Se la fuga è – e lo è, almeno nel ciclismo - un atto di coraggio e non di codardia. Se la fuga è avventura a costo di disavventure, se la fuga è uno (o due, o tre...) contro tutti, se la fuga è alleanza e complicità fino a trasformarle – all’ultimo chilometro – in tradimento e guerra, se la fuga è evasione non solo dal gruppo ma anche dall’anonimato, dalle gerarchie, dalla rassegnazione, dalla subordinazione. Se la fuga è fatica ma anche eccitazione, illusione ma anche fede, ribellione ma anche natura, istinto, indole, allora Roberto Pagnin rimarrà uno dei nostri eroi. Perché Pagnin era un uomo da fuga, da viva la fuga, da fuga per sempre. Anticipava le volate, trasgrediva gli accordi, cercava aria. Pagnin – avventato - si esponeva al vento. E il popolo del ciclismo, che riconosce chi fugge per bisogno, passione, amore, lo ha nel cuore.

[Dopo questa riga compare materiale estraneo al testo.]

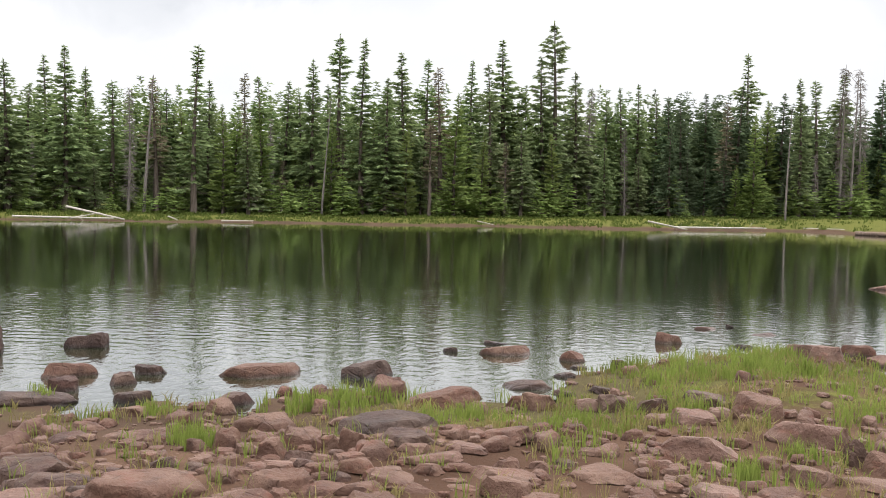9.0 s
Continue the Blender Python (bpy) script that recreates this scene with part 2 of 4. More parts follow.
MAT_FIR = foliage_material("fir_needles", (0.106, 0.164, 0.063), (0.253, 0.327, 0.131), (0.192, 0.209, 0.111))
MAT_PINE = foliage_material("young_pine_needles", (0.126, 0.186, 0.046), (0.266, 0.341, 0.109), (0.211, 0.244, 0.084))
MAT_OLIVE = foliage_material("thin_olive_needles", (0.113, 0.107, 0.056), (0.244, 0.220, 0.130), (0.207, 0.167, 0.113))
MAT_WOODS = foliage_material("far_wood_needles", (0.094, 0.140, 0.051), (0.251, 0.305, 0.116), (0.157, 0.184, 0.076))
# fir and wood needles dimmed in colour for the shade on the eastern side
MAT_DIMFIR = foliage_material("dimmed_fir_needles", (0.052, 0.085, 0.04), (0.125, 0.17, 0.085), (0.1, 0.12, 0.07))
MAT_DIMWOOD = foliage_material("dimmed_wood_needles", (0.05, 0.078, 0.034), (0.13, 0.165, 0.075), (0.09, 0.11, 0.055))
MAT_GRASS = foliage_material("sedge_blades", (0.109, 0.148, 0.026), (0.209, 0.260, 0.061), (0.159, 0.188, 0.043))
MAT_DRY = foliage_material("straw_blades", (0.145, 0.119, 0.043), (0.255, 0.217, 0.093), (0.204, 0.178, 0.072))
MAT_MEADOW = foliage_material("meadow_blades", (0.143, 0.178, 0.028), (0.210, 0.239, 0.047), (0.174, 0.203, 0.037))
MAT_SHRUB = foliage_material("shore_shrub_leaves", (0.058, 0.089, 0.018), (0.116, 0.153, 0.034), (0.089, 0.109, 0.027))


def bark_material(name, a, b):
    m = Mat(name, 0.92, 0.15)
    grain = m.noise(14, 5, 0.6, vec=m.obj, stretch=(1, 1, 0.12))
    tone = m.mix(m.grey(grain, 0.35, 0.65), a, b)
    tone = m.mix(m.math("MULTIPLY", m.info.outputs["Random"], 0.5), tone, tuple((x + y) * 0.35 for x, y in zip(a, b)))
    m.base(tone)
    m.bump(grain, 0.5, 0.02)
    return m.m


MAT_BARK = bark_material("conifer_bark", (0.06, 0.045, 0.035), (0.15, 0.12, 0.1))
MAT_SNAG = bark_material("grey_dead_wood", (0.085, 0.072, 0.064), (0.2, 0.175, 0.16))
MAT_TWIG = bark_material("grey_brown_twigs", (0.1, 0.083, 0.073), (0.23, 0.2, 0.18))
MAT_LOG = bark_material("bleached_driftwood", (0.24, 0.215, 0.18), (0.42, 0.39, 0.34))
MAT_OLDLOG = bark_material("rotten_log", (0.09, 0.06, 0.045), (0.19, 0.14, 0.11))

_m = Mat("haze_tinted_mountain_forest", 1.0, 0.0)
_mn = _m.noise(0.009, 8, 0.6, stretch=(1, 0.22, 0.5))
_mf = _m.noise(0.06, 5, 0.65, stretch=(1, 0.2, 0.6))
# distance haze is painted in: bluish base colours here, a faint glow below
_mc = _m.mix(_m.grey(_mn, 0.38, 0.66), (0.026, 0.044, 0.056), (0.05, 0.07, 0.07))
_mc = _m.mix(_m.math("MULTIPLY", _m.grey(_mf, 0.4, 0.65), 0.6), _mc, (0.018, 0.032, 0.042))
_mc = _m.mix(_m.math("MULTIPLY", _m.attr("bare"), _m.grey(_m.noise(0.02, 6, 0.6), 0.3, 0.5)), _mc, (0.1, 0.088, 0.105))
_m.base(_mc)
# blue glow that stands in for the haze
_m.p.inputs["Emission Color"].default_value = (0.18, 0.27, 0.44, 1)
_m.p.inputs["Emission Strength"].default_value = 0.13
MAT_MOUNTAIN = _m.m


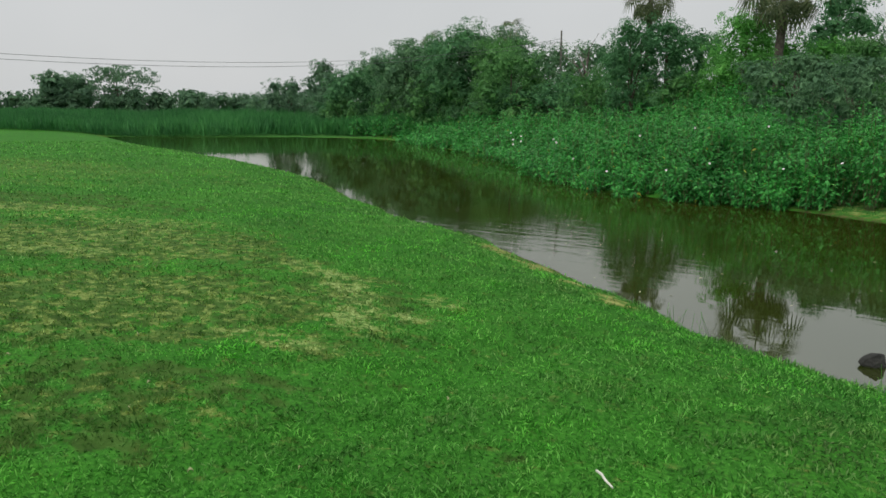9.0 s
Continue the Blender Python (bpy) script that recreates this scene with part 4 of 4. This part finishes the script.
# ---- floating flecks ----
fl_v, fl_f = [], []
r5 = np.random.default_rng(95)
n = 420
t = r5.random(n)
fxs = 0.6 + 3.9 * t + r5.normal(0, 0.28, n)
fys = 13.6 - 2.9 * t + r5.normal(0, 0.22, n)
extra = r5.uniform([-9, 9.5], [4, 16], (160, 2))
fxs, fys = np.concatenate([fxs, extra[:, 0]]), np.concatenate([fys, extra[:, 1]])
ok = (dist_near(fxs, fys) < -0.15) & (dist_far(fxs, fys) < -0.15)
for x, y in zip(fxs[ok], fys[ok]):
    b, a, s = len(fl_v), r5.uniform(0, 6.28), r5.uniform(0.008, 0.03)
    fl_v += [(x + s * q * math.cos(a + w), y + s * q * math.sin(a + w), 0.004 + 0.003 * (w > 3)) for q, w in ((1, 0), (0.5, 1.4), (1, 3.14), (0.5, 4.6))]
    fl_f.append((b, b + 1, b + 2, b + 3))
tagged(new("floating_flecks", mesh_np("floating_flecks", np.array(fl_v), np.array(fl_f), M_FLECK)), "scattered leaf flecks and scum floating on the pond", "debris", kind="stuff")

# ---- reed-thin stalks at the near edge ----
for k, (x, n) in enumerate([(-3.25, 9), (-2.9, 6), (1.0, 8), (2.75, 12), (-1.3, 6), (0.2, 5)]):
    y = float(shore_near(x)) - 0.05
    stalks = [tube([(0.2 * (r5.random() - 0.5), 0.12 * (r5.random() - 0.5), -0.02), (0.2 * (r5.random() - 0.5), 0.1 * (r5.random() - 0.5), r5.uniform(0.12, 0.25))], [0.0028, 0.0012], 3) for _ in range(n)]
    tuft = tagged(new("grass_tuft", mesh_np("grass_tuft", *joined(stalks), M_BLADE)), "thin upright grass stalks at the pond edge", "grass", "stalks at the pond edge")
    tuft.matrix_basis = pose(x, y, ground_z(x, y))

# ---- pole and overhead cables ----
def pole(x, y, top, label):
    z0 = ground_z(x, y) - 0.2
    base = tagged(new("utility_pole"), label, "utility pole")
    base.matrix_basis = pose(x, y, z0)
    part("post", mesh_np("post", *tube([(0, 0, 0), (0, 0, (top - z0) / 2), (0, 0, top - z0)], [0.08, 0.065, 0.055], 8), M_POLE, None, True), base)


pole(-23.5, 42.5, 6.95, "weathered utility pole rising above the trees")
pole(-32.0, -10.0, 6.5, "weathered utility pole beyond the lawn")
for k, dz in enumerate((0.0, -0.16)):
    a, b = np.array([-23.5, 42.5, 6.47 + dz]), np.array([-32.0, -10.0, 6.22 + dz])
    line = [a + (b - a) * t - np.array([0, 0, 1]) * (2.28 + 0.02 * k) * 4 * t * (1 - t) for t in np.linspace(0, 1, 41)]
    tagged(new("overhead_cable", mesh_np("overhead_cable", *tube(line, [0.008] * 41, 4), M_CABLE, None, True)), "thin grey overhead cable sagging between poles", "cable", "overhead cables")
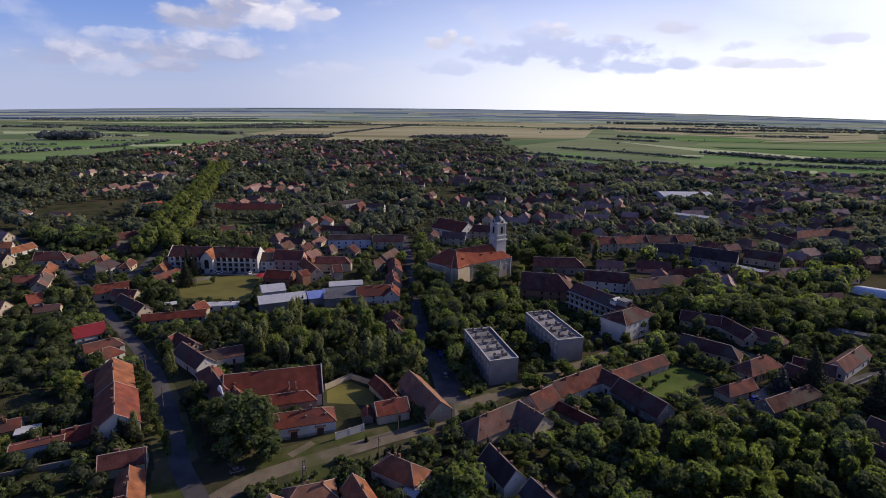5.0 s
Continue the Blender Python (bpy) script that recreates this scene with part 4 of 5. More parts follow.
# ---- villa, hotel and halls ----
def villa(x, y, rz):
    L, W, eave, ridge = 54, 13, 9.4, 14.2
    h = thing("villa", x, y, 0, rz, "white three-storey guesthouse with loggias and dark maroon roof", "guesthouse")
    part("wall", body_bm(L, W, eave, ridge, "00"), WALL["white"], h)
    r = part("roof", gable_roof_bm(L, W, eave, ridge, "00", 0.5), ROOF["brown"], h, "dark maroon-brown tiled roof")
    part("ridge_cap", ridge_bm(L, W, eave, ridge, "00", 0.5), MORTAR, r)
    # firewall at each end
    for s in (-1, 1):
        firewall(h, L, W, eave, ridge, s)
    # cross gables
    for cx, w, dep, top in ((-2, 7.4, 4.2, 14.0),):
        m = pose(cx, -W / 2 - dep / 2 + 3.5, 0, 0, 0, 90)
        part("wall", body_bm(dep + 7, w, eave, top, "00"), WALL["white"], h, m=m)
        part("roof", gable_roof_bm(dep + 7, w, eave, top, "00"), ROOF["orange"], h, m=m)
        part("window", arch_bm(2.6, 5.6), GLASS, h, "tall arched window", m=pose(cx, -W / 2 - dep - 0.06, 3.2))
        for s in (-1, 1):
            part("arcade_arch", arch_bm(2.0, 2.6), GLASS, h, m=pose(cx + s * 2.8, -W / 2 - dep - 0.06, 0.1))
    for cx, top in ((-14, 12.5), (14, 12.5)):
        part("dormer", gable_roof_bm(5, 3.4, top - 1.4, top + 0.6, "00"), ROOF["orange"], r, m=pose(cx, 1.8, 0.4, 0, 0, 90))
    places = []
    for i in range(15):
        cx = -L / 2 + L * (i + 0.5) / 15
        if -6.5 < cx < 2.5:
            continue
        for fl in range(3):
            z = 1.6 + fl * 3.05
            if 0 < i < 14:
                part("loggia_floor", box_bm([(cx, -W / 2 - 0.65, z - 1.5, L / 15, 1.3, 0.18)]), WALL["white"], h)
                part("railing", box_bm([(cx, -W / 2 - 1.25, z - 1.3, L / 15, 0.06, 0.12), (cx, -W / 2 - 1.25, z - 0.45, L / 15, 0.06, 0.08)] + [(cx + (k - 3) * L / 15 / 7, -W / 2 - 1.25, z - 1.2, 0.06, 0.05, 0.75) for k in range(7)]), WALL["white"], h)
            # loggia bays get wide dark panes that also stand for their shaded depth
            places.append((cx, -W / 2 - 0.01, z - 0.1, 0, 2.5, 2.2) if 0 < i < 14 else (cx, -W / 2 - 0.01, z - 0.1, 0, 1.2, 1.6))
        if 0 < i < 15:
            part("column", box_bm([(cx - L / 30, -W / 2 - 1.2, 0, 0.45, 0.45, eave)]), WALL["white"], h)
    windows(h, places, False)
    for k in range(6):
        part("chimney", box_bm([(-L / 2 + L * (k + 0.6) / 6.2, 0.9, ridge - 1.0, 0.9, 0.7, 1.9)]), CHIMNEY, h)
    keep_clear(x, y, rz, L + 3, W + 8)


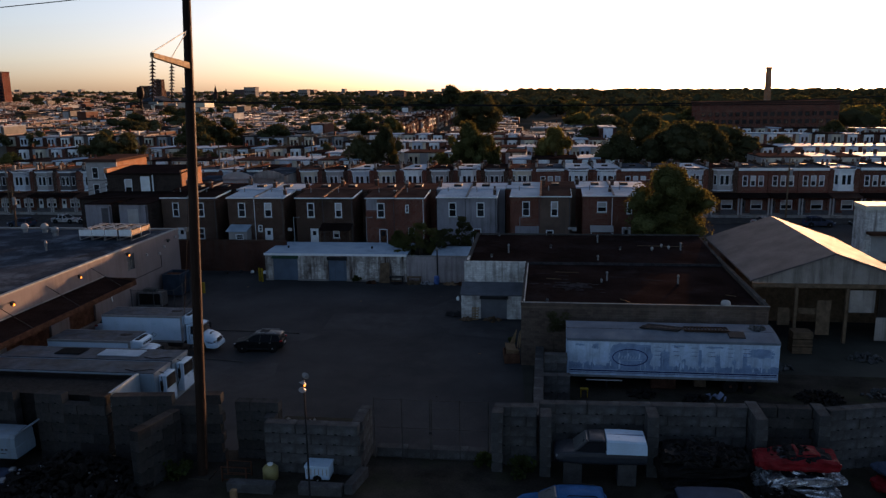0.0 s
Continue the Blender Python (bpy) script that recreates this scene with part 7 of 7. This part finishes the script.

Domenica 23 ottobre (alle 12.30), nel ristorante all’Oasi Campagnola (via Campagnola 5/C, località Campagnola), a Mareno di Piave (Treviso), Pagnin riceverà la Borraccia d’Oro, il premio assegnato dall’Associazione ex ciclisti della provincia di Treviso (presieduta da Germano Bisigato). Dove la borraccia, almeno stavolta, non è il simbolo del sacrificio del gregario per il proprio capitano, ma l’emblema delle energie profuse in tutti quei chilometri divorati davanti al gruppo inseguitore, una specie di aspirapolvere che cerca di inghiottire quell’ansia di libertà, autonomia, indipendenza dei fuggitivi.
Veneziano di Galta di Vigonovo, Riviera del Brenta, papà calzolaio, mamma casalinga, e un nonno appassionato di ciclismo. Un regalo del nonno, la prima bici, di ferro. Roberto le tolse i parafanghi e la trasformò da corsa: “A quel tempo, o pallone o bicicletta, o calcio o ciclismo”. Il nonno, che ci aveva provato in proprio con il pallone, fu convincente: “A calcio, su cento, ce la fanno in due o tre. Nel ciclismo dipende solo da te”. Tant’è: un suo regalo, la seconda bici, da corsa. Pronti? Via. Roberto – “dipende solo da te” - ci mise gambe e cuore. “La prima corsa in paese, a Fiesso d’Artico. Categoria giovanissimi. Sette anni. Un circuito da ripetere un po’ di volte. Nel finale sbagliai strada: un addetto mi indicò di andare da una parte, ma non era quella giusta. Pensava che fossi uno dei doppiati, invece ero in fuga. Tornai indietro, inseguii, rimontai. Terzo”. Roberto non poté neanche prendersela tanto: “La corsa era stata organizzata proprio da mio nonno, allora era anche il vicesindaco del paese”. Da lì in poi, fino a 12 anni da professionista, compresi un Mondiale (a Villach nel 1987) e un’Olimpiade (a Los Angeles nel 1984).
C’è fuga e fuga. Le fughette e i fugoni, le mezze fughe e le grandi fughe. La fuga più dolce? “Alla Tirreno-Adriatico, nel 1986, con la Malvor-Bottecchia. Quattro giorni, quattro tappe. Vinsi la terza tappa, la Monopoli-Alberobello, inseguito a blocco dalla Del Tongo di Saronni, e indossai la maglia bianca di leader, dieci secondi di vantaggio su Beppe. Il giorno dopo fui attaccato dal primo all’ultimo chilometro, c’è chi definì il percorso come un toboga, esasperante. L’arrivo su uno strappo. Vinse, in volata, Saronni, terzo Moser, io finii nel primo gruppo, sedicesimo, ma con lo stesso tempo, e salvai il primato per un solo secondo su Saronni. E pensare che, dopo l’arrivo, Saronni quasi si arrabbiò, me lo potevi dire che ci tenevi così tanto?, e mi confidò, avrei fatto meno fatica”.
E la fuga più bella? “Al Giro del Veneto, che per i veneti valeva quasi come il campionato del mondo, nel 1989, con la Malvor-Sidi. Me la sentivo dentro: una sensazione, anche un sentimento, inspiegabile, c’è e basta, perché se c’è c’è, e se non c’è non c’è. La vigilia, la sera, a cena, mentre gli altri, da Saronni a Contini, facevano piccole eccezioni alle regole, io mi attenni rigorosamente al riso in bianco e alla bistecca. L’arrivo era fissato a Padova. Respiravo aria di casa. Vinsi per distacco, un paio di minuti di vantaggio su Maurizio Fondriest, maglia iridata, campione del mondo in carica”.